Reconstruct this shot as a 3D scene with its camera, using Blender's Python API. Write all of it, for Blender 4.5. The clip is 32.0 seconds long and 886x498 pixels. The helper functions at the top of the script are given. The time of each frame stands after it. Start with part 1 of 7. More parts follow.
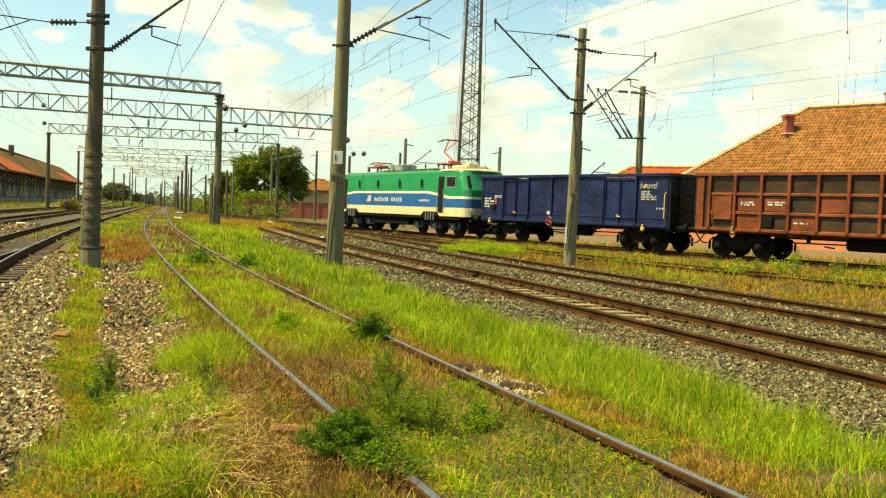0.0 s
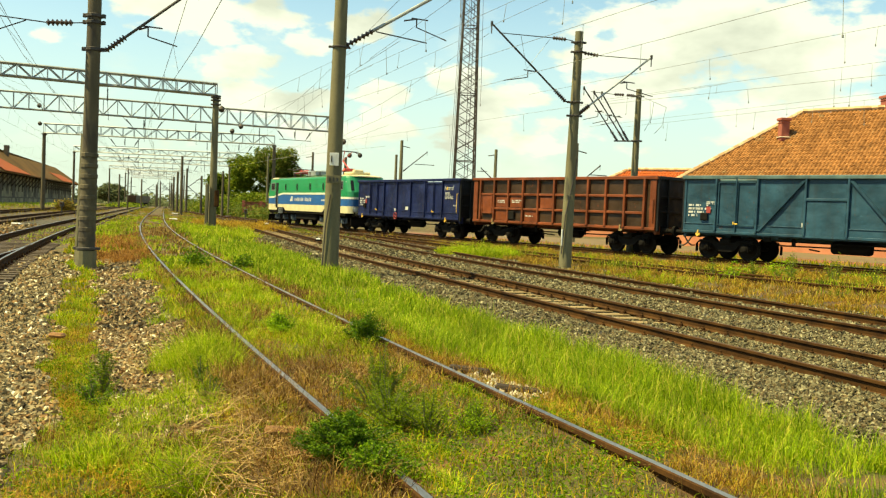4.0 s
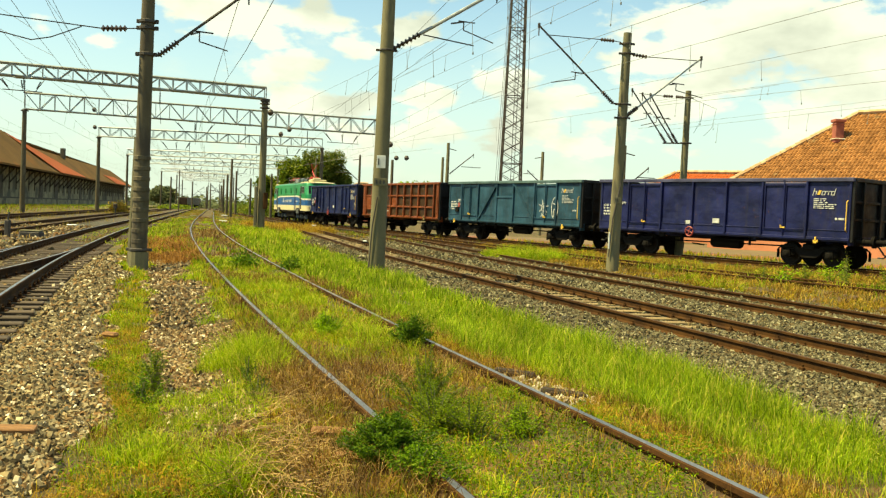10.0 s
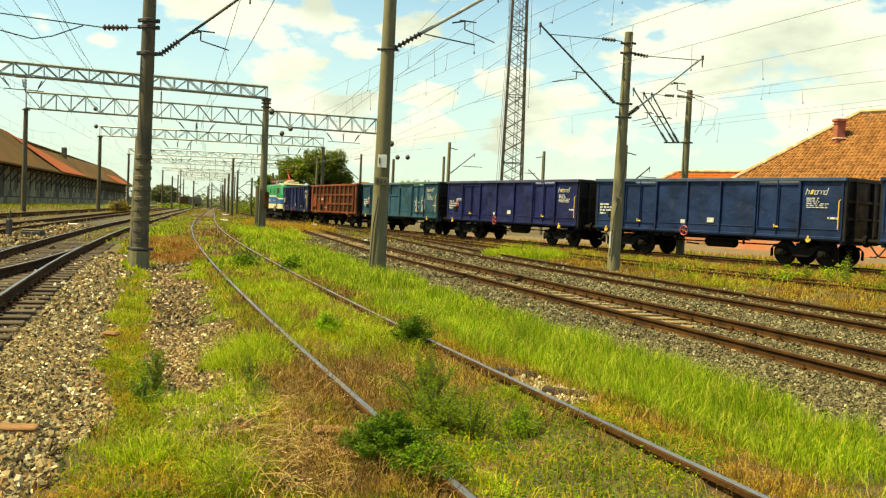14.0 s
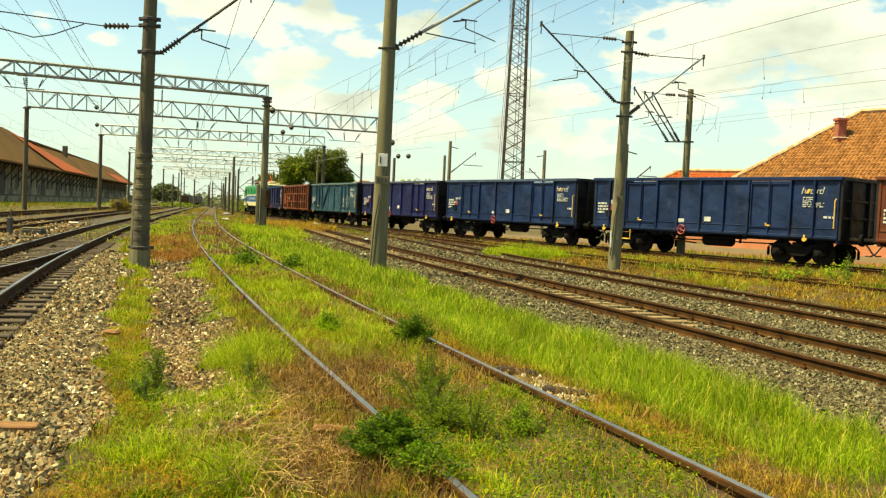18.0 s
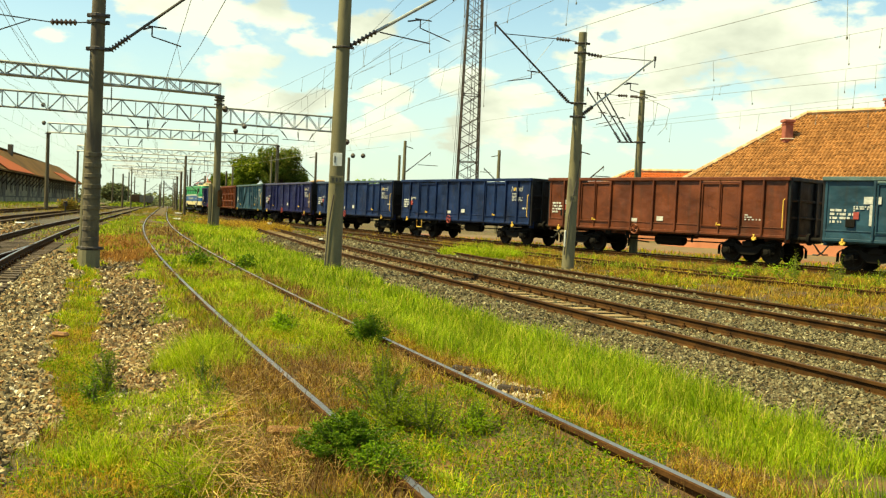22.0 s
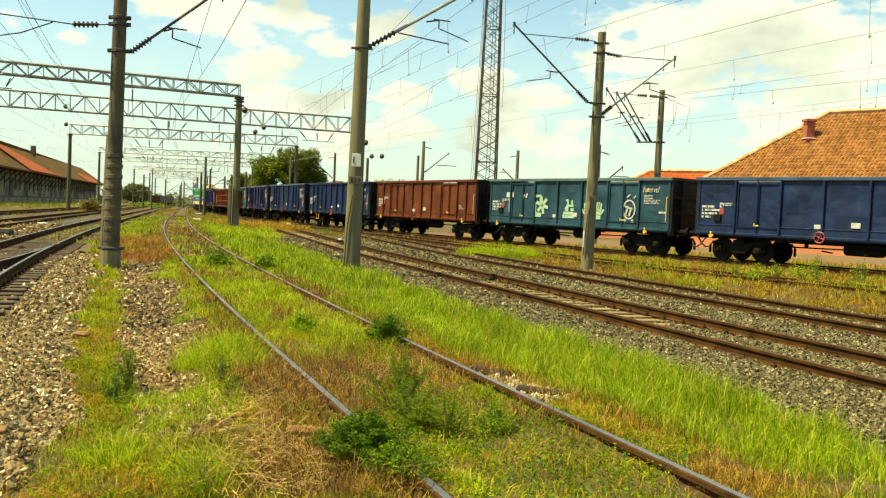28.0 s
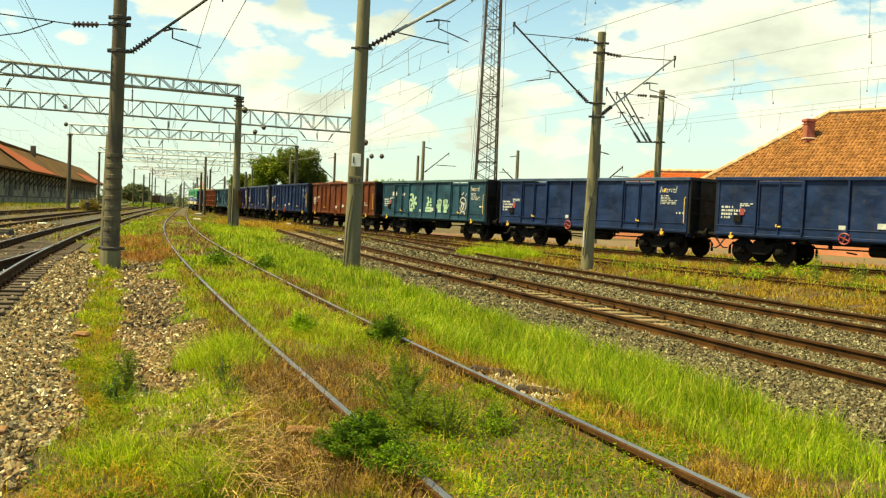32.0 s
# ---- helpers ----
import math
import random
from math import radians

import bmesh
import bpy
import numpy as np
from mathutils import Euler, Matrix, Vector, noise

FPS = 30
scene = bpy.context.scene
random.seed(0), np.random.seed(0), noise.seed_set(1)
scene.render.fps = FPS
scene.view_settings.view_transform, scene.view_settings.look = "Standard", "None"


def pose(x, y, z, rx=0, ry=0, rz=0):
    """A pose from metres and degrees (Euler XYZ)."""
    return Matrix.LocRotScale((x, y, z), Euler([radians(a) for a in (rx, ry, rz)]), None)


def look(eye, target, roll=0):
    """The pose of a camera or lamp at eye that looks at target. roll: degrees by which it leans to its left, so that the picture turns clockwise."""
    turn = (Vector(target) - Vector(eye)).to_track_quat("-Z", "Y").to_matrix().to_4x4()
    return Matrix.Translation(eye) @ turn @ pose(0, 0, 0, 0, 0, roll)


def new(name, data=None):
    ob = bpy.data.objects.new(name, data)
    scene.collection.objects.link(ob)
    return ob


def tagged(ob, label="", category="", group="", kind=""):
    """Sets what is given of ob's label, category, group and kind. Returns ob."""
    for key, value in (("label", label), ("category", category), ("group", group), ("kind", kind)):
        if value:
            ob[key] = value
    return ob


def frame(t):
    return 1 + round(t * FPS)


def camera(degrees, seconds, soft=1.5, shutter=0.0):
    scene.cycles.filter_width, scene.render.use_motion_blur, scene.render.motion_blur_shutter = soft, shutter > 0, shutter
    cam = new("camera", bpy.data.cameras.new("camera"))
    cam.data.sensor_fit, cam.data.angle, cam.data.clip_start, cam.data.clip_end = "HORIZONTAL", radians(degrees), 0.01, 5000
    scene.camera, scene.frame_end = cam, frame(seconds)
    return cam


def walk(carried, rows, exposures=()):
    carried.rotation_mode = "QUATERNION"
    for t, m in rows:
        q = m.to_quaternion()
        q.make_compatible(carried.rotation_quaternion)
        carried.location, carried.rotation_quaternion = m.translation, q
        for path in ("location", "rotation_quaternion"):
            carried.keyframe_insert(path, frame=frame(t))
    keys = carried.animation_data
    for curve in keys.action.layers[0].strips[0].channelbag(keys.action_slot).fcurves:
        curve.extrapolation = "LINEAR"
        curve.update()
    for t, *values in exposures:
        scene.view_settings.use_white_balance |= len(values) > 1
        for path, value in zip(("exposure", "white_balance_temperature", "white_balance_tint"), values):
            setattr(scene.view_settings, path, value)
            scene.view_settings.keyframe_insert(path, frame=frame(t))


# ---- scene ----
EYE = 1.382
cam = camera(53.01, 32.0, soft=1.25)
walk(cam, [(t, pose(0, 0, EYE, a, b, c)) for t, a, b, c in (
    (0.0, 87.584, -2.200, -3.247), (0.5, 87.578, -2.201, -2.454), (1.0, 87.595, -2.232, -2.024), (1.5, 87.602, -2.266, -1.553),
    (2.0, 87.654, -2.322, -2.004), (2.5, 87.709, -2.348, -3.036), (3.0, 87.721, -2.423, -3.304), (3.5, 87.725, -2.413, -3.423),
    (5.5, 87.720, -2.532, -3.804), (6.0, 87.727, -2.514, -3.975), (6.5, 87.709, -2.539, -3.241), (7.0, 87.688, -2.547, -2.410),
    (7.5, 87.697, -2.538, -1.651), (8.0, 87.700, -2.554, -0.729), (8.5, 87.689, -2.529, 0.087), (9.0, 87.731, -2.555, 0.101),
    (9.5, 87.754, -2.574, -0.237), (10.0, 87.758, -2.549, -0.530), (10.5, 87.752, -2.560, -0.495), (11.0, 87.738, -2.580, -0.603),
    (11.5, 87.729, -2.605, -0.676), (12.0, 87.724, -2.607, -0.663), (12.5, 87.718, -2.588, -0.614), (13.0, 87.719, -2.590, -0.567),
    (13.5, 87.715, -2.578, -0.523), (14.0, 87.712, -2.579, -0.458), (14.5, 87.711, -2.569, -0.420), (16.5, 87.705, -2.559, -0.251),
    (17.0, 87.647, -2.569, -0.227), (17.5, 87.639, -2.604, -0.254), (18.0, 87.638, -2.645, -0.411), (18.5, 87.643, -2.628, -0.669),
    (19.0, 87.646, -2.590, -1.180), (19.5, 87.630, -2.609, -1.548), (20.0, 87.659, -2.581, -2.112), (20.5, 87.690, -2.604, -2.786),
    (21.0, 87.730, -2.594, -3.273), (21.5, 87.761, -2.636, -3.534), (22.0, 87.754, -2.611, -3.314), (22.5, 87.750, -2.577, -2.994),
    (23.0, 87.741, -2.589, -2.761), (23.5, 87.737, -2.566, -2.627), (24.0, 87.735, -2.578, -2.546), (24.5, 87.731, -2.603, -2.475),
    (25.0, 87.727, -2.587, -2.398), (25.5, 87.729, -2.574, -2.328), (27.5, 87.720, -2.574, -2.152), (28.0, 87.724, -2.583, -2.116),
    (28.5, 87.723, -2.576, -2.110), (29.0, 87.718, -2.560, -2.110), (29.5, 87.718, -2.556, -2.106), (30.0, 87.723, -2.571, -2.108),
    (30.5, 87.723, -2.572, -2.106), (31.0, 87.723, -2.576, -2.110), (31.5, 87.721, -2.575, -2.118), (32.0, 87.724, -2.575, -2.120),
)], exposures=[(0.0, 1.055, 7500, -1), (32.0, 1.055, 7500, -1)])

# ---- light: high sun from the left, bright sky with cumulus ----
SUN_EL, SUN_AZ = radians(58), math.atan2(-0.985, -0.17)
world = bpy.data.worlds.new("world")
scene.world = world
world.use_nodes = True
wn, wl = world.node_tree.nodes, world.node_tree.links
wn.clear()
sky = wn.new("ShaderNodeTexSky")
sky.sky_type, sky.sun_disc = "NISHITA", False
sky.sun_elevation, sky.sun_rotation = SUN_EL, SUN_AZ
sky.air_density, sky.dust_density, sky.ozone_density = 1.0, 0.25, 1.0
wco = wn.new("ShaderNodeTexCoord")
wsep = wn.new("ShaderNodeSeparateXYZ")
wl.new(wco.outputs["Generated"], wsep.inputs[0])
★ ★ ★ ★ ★
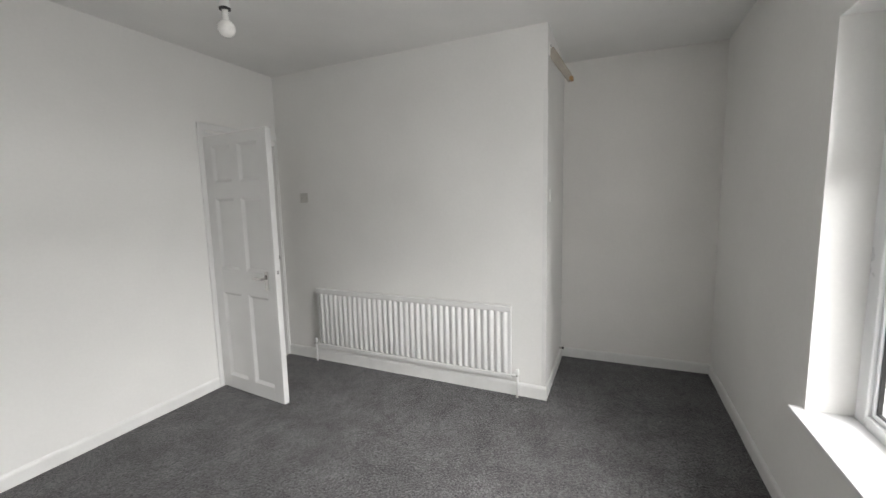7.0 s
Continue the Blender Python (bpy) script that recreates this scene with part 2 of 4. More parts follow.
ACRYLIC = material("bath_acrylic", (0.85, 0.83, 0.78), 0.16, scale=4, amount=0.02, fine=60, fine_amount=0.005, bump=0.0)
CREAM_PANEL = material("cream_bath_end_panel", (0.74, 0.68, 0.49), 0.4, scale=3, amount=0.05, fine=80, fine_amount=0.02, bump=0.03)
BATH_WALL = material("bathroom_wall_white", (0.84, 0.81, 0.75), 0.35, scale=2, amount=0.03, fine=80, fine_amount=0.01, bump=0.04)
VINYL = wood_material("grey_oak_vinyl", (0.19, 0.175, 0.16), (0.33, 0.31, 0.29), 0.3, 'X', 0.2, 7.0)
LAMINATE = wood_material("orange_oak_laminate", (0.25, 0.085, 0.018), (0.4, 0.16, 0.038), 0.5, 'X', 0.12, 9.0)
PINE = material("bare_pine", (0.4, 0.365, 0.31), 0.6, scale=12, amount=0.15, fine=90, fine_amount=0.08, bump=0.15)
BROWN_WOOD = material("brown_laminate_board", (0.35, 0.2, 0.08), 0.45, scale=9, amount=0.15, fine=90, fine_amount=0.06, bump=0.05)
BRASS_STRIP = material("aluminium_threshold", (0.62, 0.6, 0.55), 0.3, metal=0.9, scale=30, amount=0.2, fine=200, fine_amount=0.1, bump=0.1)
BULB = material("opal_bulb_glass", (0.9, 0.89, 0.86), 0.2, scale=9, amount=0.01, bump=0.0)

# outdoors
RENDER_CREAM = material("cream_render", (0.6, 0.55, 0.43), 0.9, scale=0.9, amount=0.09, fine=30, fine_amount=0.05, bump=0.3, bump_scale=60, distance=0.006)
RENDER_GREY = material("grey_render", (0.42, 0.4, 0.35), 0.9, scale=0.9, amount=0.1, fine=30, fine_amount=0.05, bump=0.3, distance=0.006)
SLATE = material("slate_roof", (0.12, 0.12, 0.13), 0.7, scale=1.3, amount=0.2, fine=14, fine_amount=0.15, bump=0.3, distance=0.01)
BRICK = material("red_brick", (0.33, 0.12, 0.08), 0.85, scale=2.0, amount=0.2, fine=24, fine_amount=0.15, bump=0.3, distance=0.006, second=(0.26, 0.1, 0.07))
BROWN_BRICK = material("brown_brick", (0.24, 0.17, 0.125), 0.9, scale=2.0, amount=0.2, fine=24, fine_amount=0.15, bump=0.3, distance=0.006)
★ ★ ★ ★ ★
TASK OBJECTIVE:
Leave out the pictures and give again exactly the lines from the one with "Reconstruct this shot" through the one with "scene.render.fps = FPS", and no others.

FINISHED ANSWER:
Reconstruct this shot as a 3D scene with its camera, using Blender's Python API. Write all of it, for Blender 4.5. The clip is 32.0 seconds long and 886x498 pixels. The helper functions at the top of the script are given. The time of each frame stands after it. Start with part 1 of 7. More parts follow.
0.0 s
4.0 s
10.0 s
14.0 s
18.0 s
22.0 s
28.0 s
32.0 s
# ---- helpers ----
import math
import random
from math import radians

import bmesh
import bpy
import numpy as np
from mathutils import Euler, Matrix, Vector, noise

FPS = 30
scene = bpy.context.scene
random.seed(0), np.random.seed(0), noise.seed_set(1)
scene.render.fps = FPS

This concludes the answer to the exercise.